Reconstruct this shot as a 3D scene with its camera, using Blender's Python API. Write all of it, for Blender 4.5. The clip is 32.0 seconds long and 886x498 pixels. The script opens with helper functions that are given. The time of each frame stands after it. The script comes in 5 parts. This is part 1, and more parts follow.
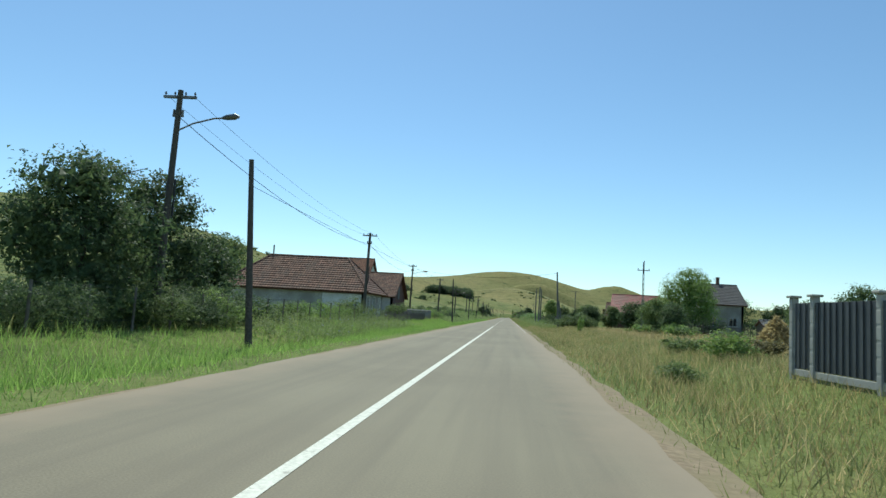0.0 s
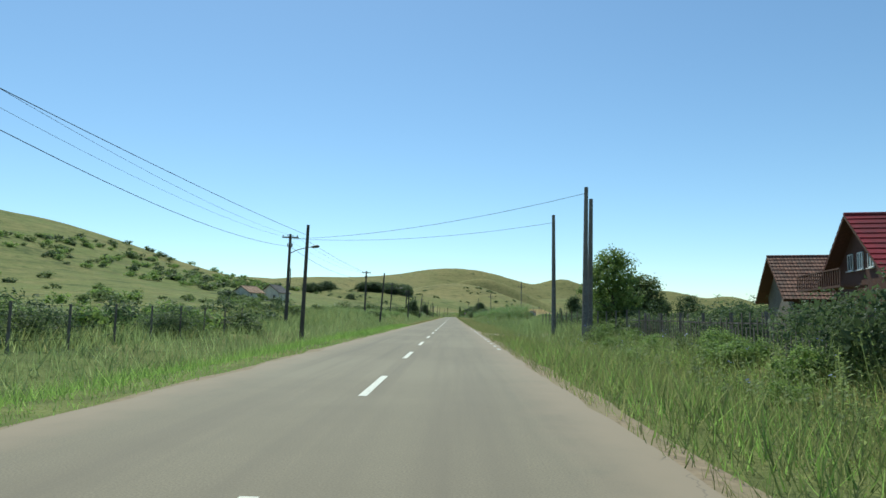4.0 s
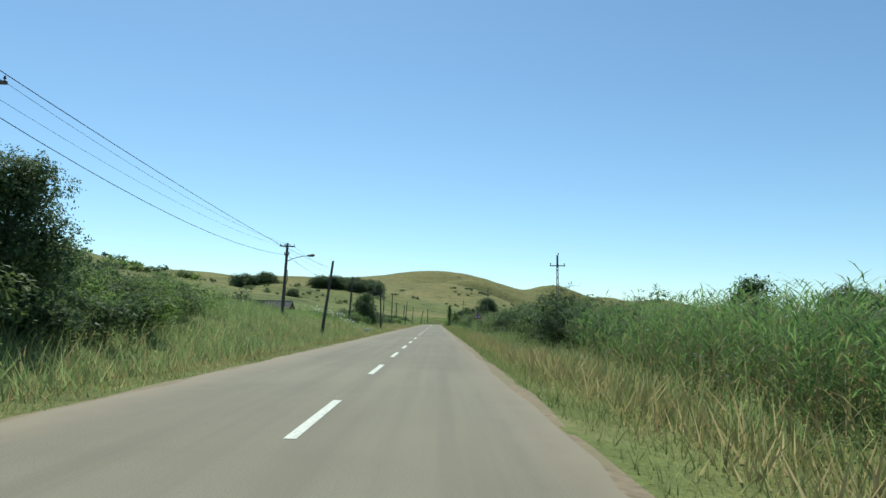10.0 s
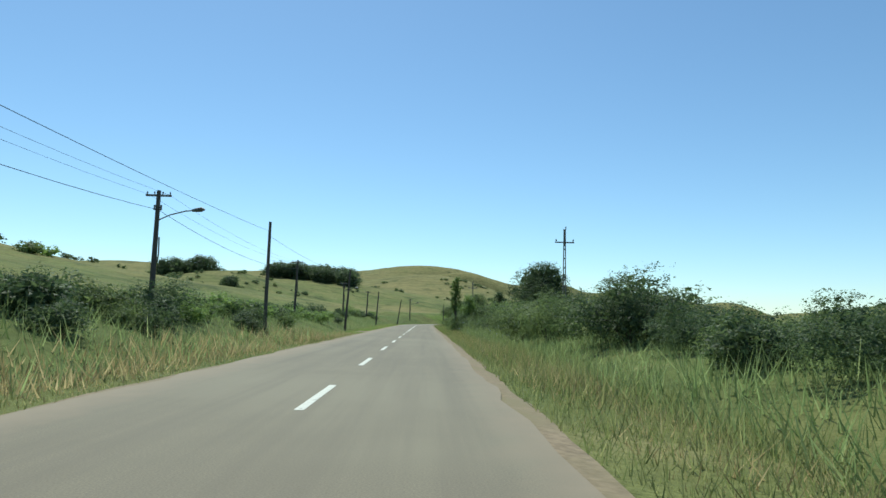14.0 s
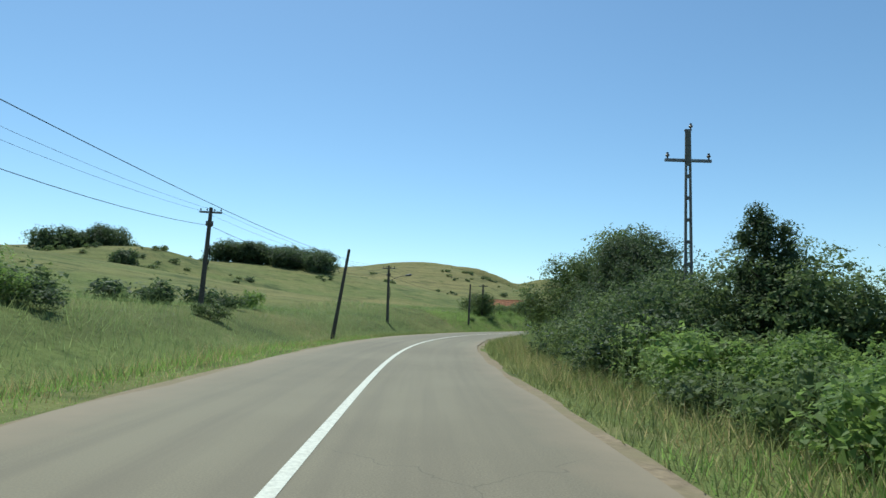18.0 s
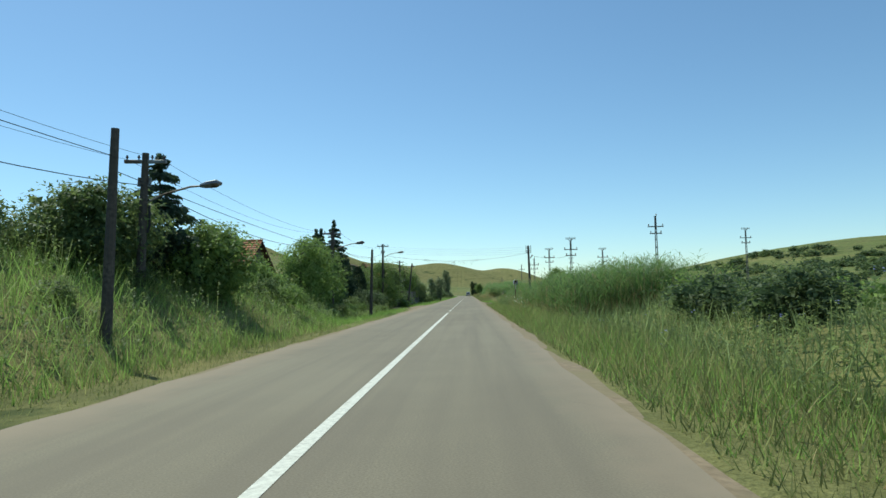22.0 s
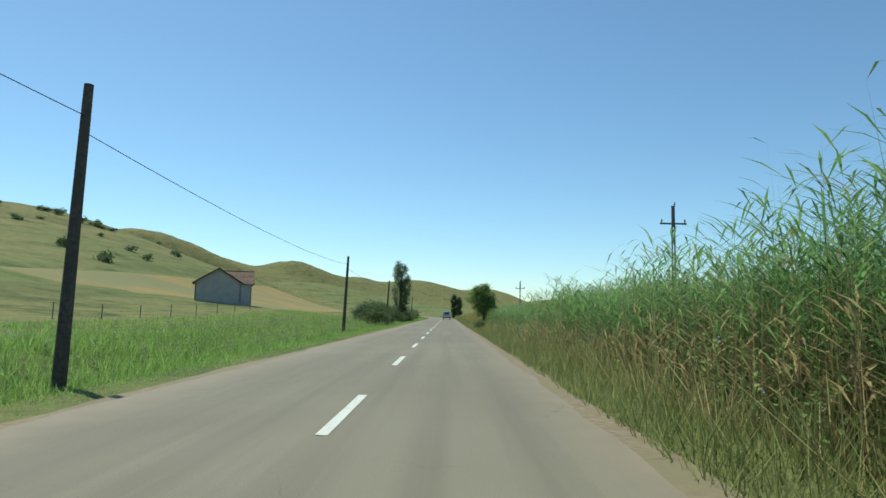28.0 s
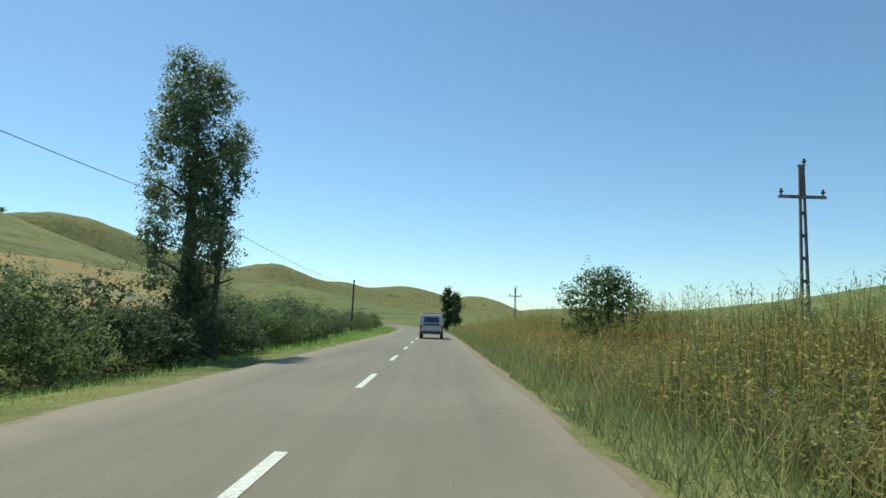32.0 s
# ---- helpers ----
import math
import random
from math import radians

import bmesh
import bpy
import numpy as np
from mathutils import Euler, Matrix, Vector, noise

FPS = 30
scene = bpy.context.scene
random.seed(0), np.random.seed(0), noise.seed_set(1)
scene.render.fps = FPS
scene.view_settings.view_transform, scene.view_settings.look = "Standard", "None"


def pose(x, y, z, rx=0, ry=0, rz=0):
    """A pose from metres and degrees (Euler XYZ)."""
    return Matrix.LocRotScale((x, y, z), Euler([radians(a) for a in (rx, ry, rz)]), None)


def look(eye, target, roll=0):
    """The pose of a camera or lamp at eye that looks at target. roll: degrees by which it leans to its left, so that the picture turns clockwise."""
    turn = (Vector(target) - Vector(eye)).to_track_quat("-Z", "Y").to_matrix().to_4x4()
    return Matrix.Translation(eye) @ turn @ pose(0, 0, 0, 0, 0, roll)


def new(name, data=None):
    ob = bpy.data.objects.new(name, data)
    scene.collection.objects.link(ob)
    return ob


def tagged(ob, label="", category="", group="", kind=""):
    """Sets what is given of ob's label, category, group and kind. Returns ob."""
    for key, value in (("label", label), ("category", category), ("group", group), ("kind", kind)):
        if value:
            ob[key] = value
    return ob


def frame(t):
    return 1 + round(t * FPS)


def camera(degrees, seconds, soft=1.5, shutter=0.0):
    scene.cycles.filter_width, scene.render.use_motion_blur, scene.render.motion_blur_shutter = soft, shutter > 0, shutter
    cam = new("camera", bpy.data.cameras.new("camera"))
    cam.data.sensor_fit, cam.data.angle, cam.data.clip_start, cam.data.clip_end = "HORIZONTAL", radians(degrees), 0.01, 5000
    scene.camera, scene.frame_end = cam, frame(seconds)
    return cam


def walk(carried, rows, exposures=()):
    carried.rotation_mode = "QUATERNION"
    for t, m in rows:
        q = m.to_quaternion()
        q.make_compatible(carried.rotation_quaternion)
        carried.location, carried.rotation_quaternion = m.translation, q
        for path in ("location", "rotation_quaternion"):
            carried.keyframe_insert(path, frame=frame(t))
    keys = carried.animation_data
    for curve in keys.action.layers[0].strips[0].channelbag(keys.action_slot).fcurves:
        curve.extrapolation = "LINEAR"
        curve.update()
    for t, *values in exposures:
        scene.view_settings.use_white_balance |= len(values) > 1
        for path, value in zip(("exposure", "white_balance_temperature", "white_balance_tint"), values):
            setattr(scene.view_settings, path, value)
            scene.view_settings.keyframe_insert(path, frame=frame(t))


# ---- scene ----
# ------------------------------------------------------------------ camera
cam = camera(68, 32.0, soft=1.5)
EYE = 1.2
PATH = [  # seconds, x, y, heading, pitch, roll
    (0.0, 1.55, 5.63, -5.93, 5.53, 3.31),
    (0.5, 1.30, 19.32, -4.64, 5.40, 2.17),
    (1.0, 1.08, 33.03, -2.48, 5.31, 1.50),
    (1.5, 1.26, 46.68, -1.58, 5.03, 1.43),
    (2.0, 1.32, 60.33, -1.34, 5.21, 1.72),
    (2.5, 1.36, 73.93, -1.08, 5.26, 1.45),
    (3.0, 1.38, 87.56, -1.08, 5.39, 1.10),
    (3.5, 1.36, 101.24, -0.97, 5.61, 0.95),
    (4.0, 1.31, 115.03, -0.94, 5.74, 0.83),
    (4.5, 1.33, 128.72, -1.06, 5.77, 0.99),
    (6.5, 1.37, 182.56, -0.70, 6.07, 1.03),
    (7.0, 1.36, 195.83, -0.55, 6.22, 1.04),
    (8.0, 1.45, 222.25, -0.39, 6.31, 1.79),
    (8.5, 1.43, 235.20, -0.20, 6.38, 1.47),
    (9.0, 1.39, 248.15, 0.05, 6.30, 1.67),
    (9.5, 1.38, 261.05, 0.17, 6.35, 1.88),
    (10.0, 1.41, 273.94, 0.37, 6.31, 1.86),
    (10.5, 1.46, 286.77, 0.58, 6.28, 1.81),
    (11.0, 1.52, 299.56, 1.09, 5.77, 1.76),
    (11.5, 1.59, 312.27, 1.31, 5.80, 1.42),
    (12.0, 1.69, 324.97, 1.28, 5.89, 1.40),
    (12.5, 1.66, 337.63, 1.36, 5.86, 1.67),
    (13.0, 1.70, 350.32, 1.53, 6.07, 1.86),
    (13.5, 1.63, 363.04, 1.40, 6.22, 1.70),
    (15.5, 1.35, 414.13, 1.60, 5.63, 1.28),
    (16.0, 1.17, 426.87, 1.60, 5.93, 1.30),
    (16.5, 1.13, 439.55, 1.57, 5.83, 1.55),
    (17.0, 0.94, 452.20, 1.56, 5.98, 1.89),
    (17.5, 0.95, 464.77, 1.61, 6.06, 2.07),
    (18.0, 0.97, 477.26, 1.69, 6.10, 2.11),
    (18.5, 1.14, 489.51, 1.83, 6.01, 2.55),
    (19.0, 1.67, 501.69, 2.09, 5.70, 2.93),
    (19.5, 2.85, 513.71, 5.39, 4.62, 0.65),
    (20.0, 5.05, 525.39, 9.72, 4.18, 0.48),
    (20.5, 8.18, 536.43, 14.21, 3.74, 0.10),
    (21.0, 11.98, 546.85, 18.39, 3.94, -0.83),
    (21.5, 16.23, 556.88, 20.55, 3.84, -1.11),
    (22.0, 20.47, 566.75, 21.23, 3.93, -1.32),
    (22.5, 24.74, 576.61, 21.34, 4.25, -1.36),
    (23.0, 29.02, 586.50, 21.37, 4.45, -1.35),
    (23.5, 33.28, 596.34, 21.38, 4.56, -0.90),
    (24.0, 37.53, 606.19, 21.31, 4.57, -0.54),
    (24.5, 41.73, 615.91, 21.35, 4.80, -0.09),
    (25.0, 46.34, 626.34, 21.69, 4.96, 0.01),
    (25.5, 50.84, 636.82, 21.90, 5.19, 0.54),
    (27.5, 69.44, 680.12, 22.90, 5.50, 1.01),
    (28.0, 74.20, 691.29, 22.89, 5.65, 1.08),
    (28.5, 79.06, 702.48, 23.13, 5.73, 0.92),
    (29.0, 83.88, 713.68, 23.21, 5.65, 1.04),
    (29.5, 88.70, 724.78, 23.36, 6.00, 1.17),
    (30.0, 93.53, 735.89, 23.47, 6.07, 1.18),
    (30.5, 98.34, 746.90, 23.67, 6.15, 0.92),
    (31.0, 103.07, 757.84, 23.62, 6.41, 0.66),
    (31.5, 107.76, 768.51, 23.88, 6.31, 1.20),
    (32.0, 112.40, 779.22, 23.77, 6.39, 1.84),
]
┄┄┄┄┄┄
■ **Exercise**: Repeat word for word the stretch of lines from the one with "keys = carried.animation_data" down to the one with "setattr(scene.view_settings, path, value)", both included.

■ **Result for this exercise**:
    keys = carried.animation_data
    for curve in keys.action.layers[0].strips[0].channelbag(keys.action_slot).fcurves:
        curve.extrapolation = "LINEAR"
        curve.update()
    for t, *values in exposures:
        scene.view_settings.use_white_balance |= len(values) > 1
        for path, value in zip(("exposure", "white_balance_temperature", "white_balance_tint"), values):
            setattr(scene.view_settings, path, value)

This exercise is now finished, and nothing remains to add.